Recent advances in quantum computing are increasingly jeopardizing the security of cryptosystems currently in widespread use, such as RSA or elliptic-curve signatures. To address this threat, researchers and standardization institutes have accelerated the transition to quantum-resistant cryptosystems, collectively known as Post-Quantum Cryptography (PQC). These PQC schemes present new challenges due to their larger memory and computational footprints and their higher chance of latent vulnerabilities. In this work, we address these challenges by introducing a scheme to upgrade the digital signatures used by security keys to PQC, focusing on both its theoretical and practical aspects.
Specifically, we introduce a hybrid digital signature scheme based on two building blocks: a classically-secure scheme, ECDSA, and a post-quantum secure one, Dilithium. Our hybrid scheme maintains the guarantees of each underlying building block even if the other one is broken, thus being resistant to classical and quantum attacks.
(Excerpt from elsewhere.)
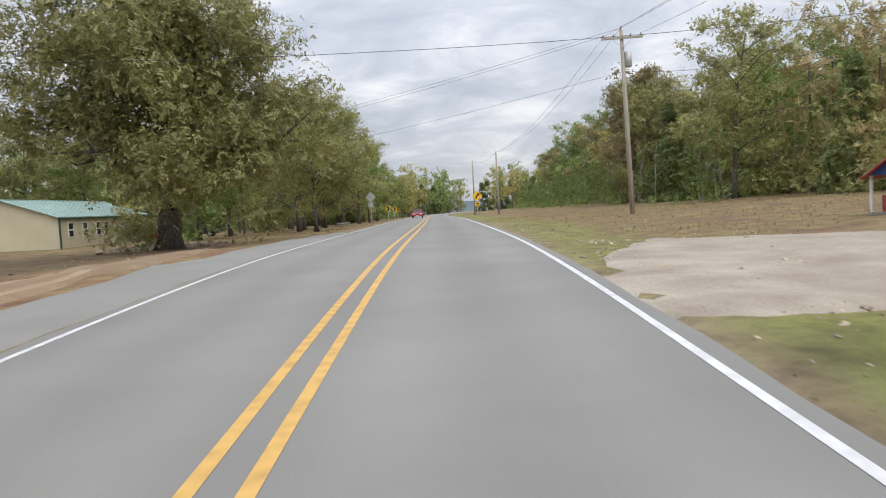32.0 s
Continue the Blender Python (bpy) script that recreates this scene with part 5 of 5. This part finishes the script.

Additionally, our hybrid scheme ensures that an adversary cannot derive ECDSA or Dilithium signatures that this authentication protocol considers valid. On the practical aspect, we experimentally show that our hybrid signature scheme can successfully execute on current security keys, even though secure PQC schemes are known to require substantial resources. We publish an open-source implementation of our scheme as part of OpenSK, the leading open source security key implementation, so that other researchers can reproduce our results on a nRF52840 development kit.